Charlie Kirk, the late right-wing activist and ally of President Donald Trump and Vice President JD Vance, privately expressed concerns about how the president was handling Middle East affairs amid fractures in the MAGA base, according to a highly anticipated book released Tuesday.
In “Regime Change: Inside the Imperial Presidency of Donald Trump,” New York Times journalists Maggie Haberman and Jonathan Swan revealed how Kirk privately questioned Trump’s handling of relations with Israel during ongoing conflict in Gaza, prior to his assassination at a college event in Utah in September.

Kirk publicly complimented Trump by saying, “Thank God we have a president who is working every day, and sometimes in the middle of the night, fighting to keep America out of yet another Middle East quagmire,” the authors wrote.
Behind the scenes, Kirk was singing a different tune.
“Privately, Kirk would tell associates that he was far more worried about what Trump might do than he was letting on in public, but recognized that airing those concerns could only backfire, reducing his ability to influence the President,” Haberman and Swan wrote.
As co-founder and executive director of the national conservative student group, Turning Point USA, Kirk was “constantly in touch with college-aged Republicans, and he could see that many of them were turning against Israel,” the authors wrote.
“A rift was opening up inside MAGA,” the authors said.

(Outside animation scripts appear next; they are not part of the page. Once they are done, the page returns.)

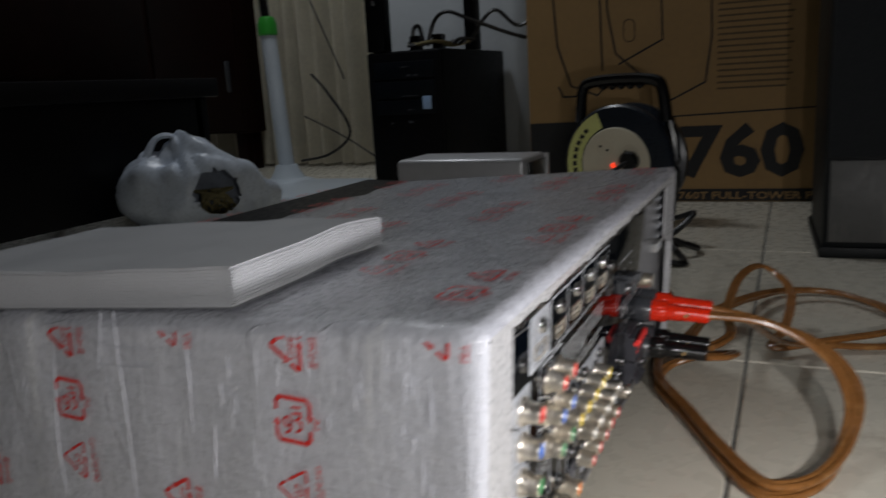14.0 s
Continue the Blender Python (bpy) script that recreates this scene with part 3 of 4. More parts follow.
# binding posts with banana plugs
def plug(x, z, body, colour):
    c = part("binding_post", lathe([(0.0092, 0), (0.0092, -0.0085), (0.0082, -0.0105), (0.0070, -0.0106)], 30, at=(x, 0, z)), M_SMOKE, rec, "dusty smoke-grey binding post")
    prof = bmesh.new()
    n = 48
    rings = []
    for y, r in ((-0.0100, 0.0066), (-0.0102, 0.0074), (-0.0195, 0.0074), (-0.0212, 0.0064), (-0.0214, 0.004)):
        rings.append([prof.verts.new((x + (r - (0.0006 if i % 4 == 0 and r > 0.0065 else 0)) * math.cos(2 * math.pi * i / n), y, z + (r - (0.0006 if i % 4 == 0 and r > 0.0065 else 0)) * math.sin(2 * math.pi * i / n))) for i in range(n)])
    for a, d in zip(rings, rings[1:]):
        for i in range(n):
            prof.faces.new((a[i], a[(i + 1) % n], d[(i + 1) % n], d[i]))
    part("knob", prof, body, c, colour + " ribbed knob")
    p = thing("banana_plug", colour + " plastic banana plug pushed into a binding post", "plug", group="speaker plugs")
    p.matrix_world = LEAN
    part("barrel", lathe([(0.0046, -0.0200), (0.0058, -0.0206), (0.0058, -0.0290), (0.0054, -0.0300), (0.0052, -0.0475), (0.0046, -0.0490), (0.0030, -0.0488), (0.0028, -0.0460)], 28, at=(x, 0, z)), body, p)
    part("set_screw", lathe([(0.0014, 0.0), (0.0014, 0.0006), (0.0007, 0.0006), (0.0001, 0.0003)], 14, axis="X", at=(0, 0, 0)), mat_brass, p, "small brass set screw", at=(x - 0.0053, -0.0345, z), turn=(0, 0, 180))


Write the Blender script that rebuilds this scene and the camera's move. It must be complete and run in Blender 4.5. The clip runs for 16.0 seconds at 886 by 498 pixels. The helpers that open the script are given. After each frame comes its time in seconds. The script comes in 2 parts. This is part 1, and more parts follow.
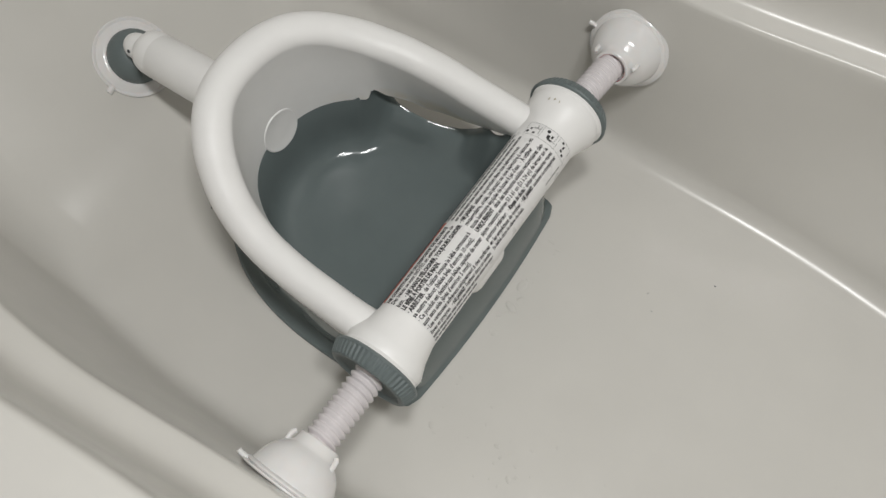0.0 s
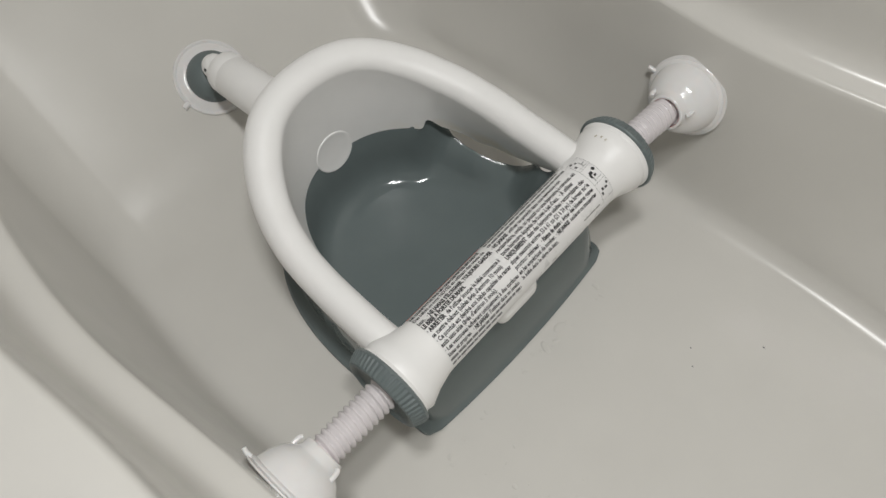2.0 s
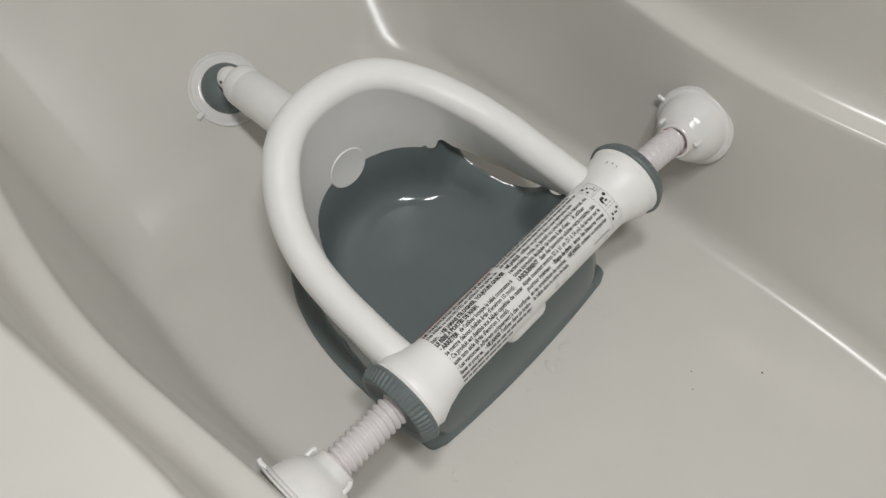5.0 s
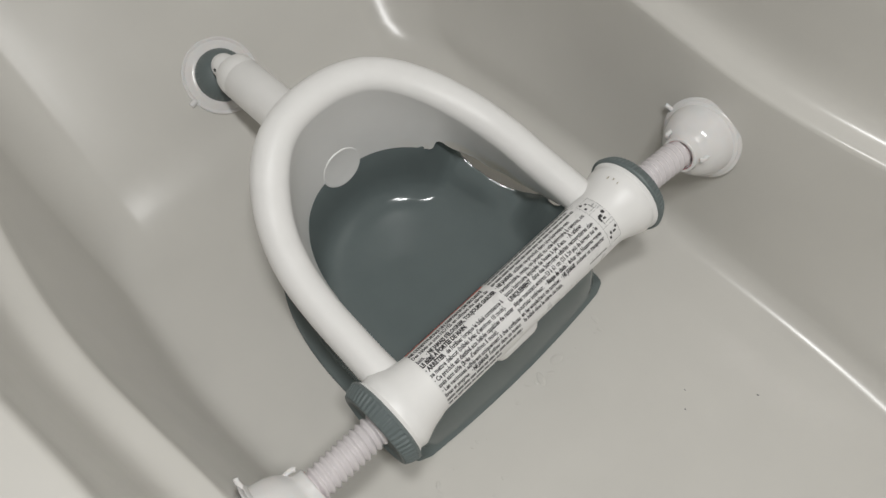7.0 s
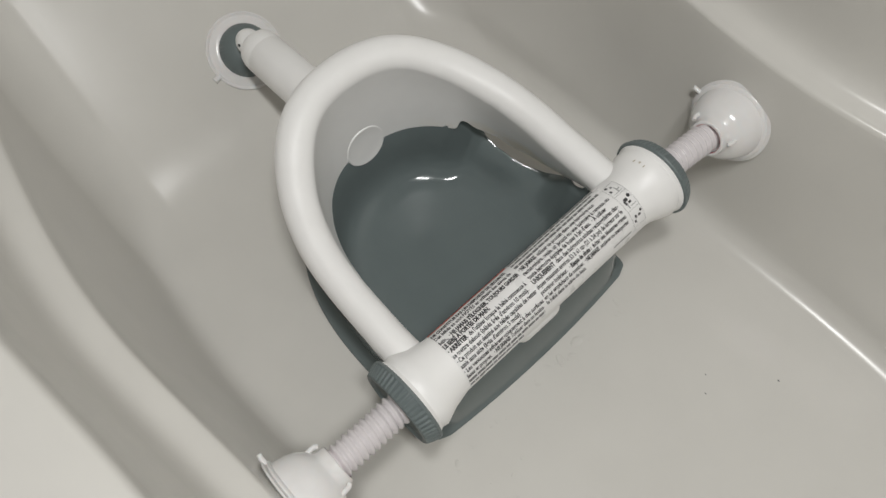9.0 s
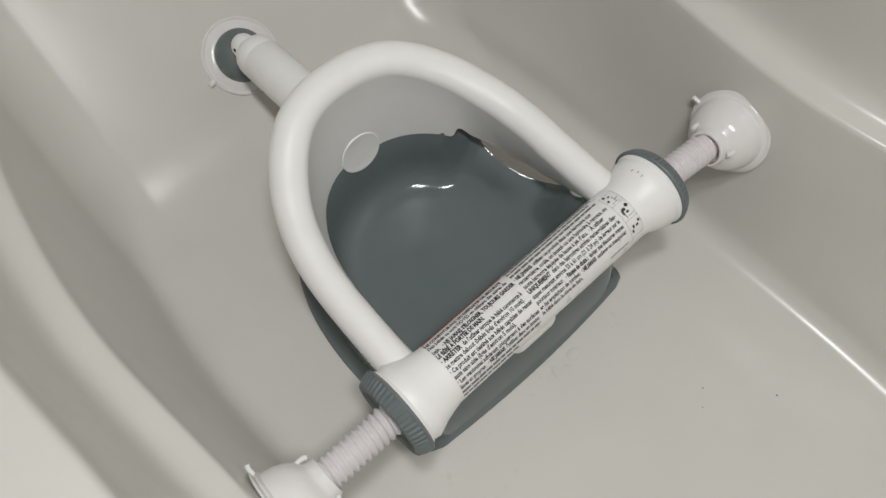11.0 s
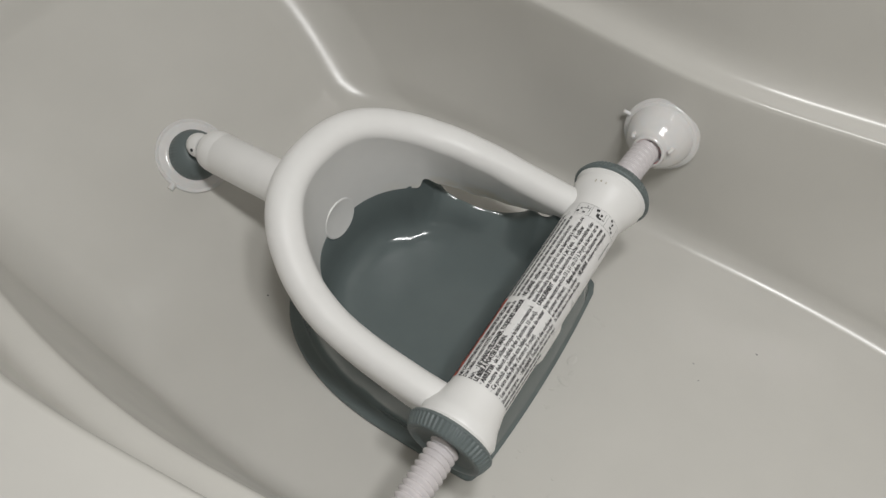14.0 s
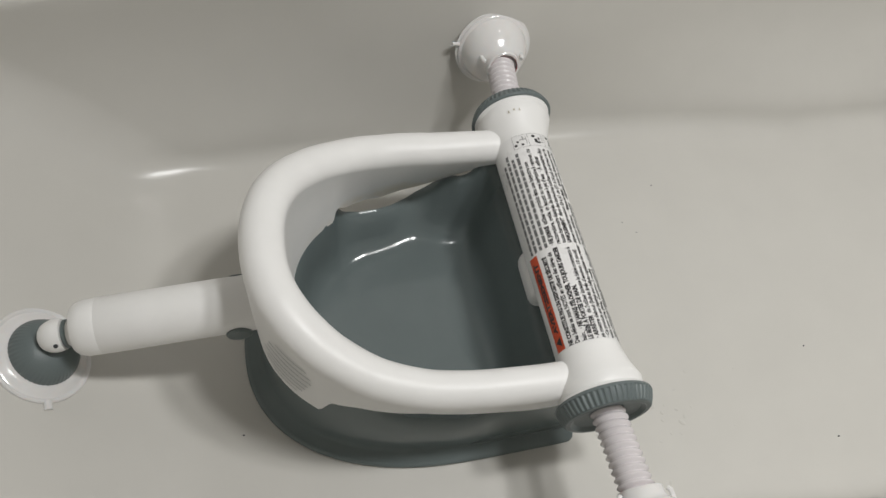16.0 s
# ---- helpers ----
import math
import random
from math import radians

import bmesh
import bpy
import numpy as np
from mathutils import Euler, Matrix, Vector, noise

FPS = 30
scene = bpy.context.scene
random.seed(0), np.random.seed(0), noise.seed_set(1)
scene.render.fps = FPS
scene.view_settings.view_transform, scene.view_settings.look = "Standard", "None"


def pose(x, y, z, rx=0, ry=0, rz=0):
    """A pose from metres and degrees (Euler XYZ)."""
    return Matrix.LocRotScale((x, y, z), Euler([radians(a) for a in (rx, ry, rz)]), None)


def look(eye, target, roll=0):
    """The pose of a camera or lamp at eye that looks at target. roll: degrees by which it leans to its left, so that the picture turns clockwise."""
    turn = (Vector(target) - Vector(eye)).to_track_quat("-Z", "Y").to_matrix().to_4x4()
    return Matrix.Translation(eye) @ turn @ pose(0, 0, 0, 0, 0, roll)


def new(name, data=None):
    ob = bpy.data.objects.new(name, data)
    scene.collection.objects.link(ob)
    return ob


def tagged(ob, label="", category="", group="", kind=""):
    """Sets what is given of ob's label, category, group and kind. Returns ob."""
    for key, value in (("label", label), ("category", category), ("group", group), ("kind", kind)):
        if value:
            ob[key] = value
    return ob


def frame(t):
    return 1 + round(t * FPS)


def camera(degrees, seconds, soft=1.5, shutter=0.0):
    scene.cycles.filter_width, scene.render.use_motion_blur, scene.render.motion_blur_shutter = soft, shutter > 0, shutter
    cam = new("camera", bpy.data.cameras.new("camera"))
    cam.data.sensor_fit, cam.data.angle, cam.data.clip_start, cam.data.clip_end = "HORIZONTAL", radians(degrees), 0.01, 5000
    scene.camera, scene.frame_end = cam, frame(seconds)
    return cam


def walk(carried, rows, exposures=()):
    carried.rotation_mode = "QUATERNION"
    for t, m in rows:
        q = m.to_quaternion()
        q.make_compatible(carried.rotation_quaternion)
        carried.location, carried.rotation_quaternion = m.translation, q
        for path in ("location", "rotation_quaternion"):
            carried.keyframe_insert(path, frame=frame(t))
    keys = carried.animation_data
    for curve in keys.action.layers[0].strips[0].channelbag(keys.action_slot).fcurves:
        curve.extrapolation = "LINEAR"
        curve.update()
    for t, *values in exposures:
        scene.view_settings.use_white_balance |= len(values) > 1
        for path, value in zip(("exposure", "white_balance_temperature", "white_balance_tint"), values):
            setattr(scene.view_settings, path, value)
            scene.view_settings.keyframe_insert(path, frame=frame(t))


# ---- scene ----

“While older Republicans still overwhelmingly supported Israel, a sizable cohort of younger MAGA adherents were asking questions at Turning Point events that sounded remarkably similar to the types of questions floating at gatherings of young leftists.”
These young voters were questioning “why America was supporting Israel’s ‘genocide’ in Gaza,” and in some extremes, factions of the party were becoming overtly “antisemitic and conspiratorial” about Benjamin Netanyahu, Prime Minister of Israel, according to the book.
“Regime Change” presents a variety of other revelations about Trump and his associates, from Republican lawmakers proposing “lavish” tributes to the president to how Cabinet members and advisers acted at Trump’s extravagant Mar-a-Lago New Year’s bash.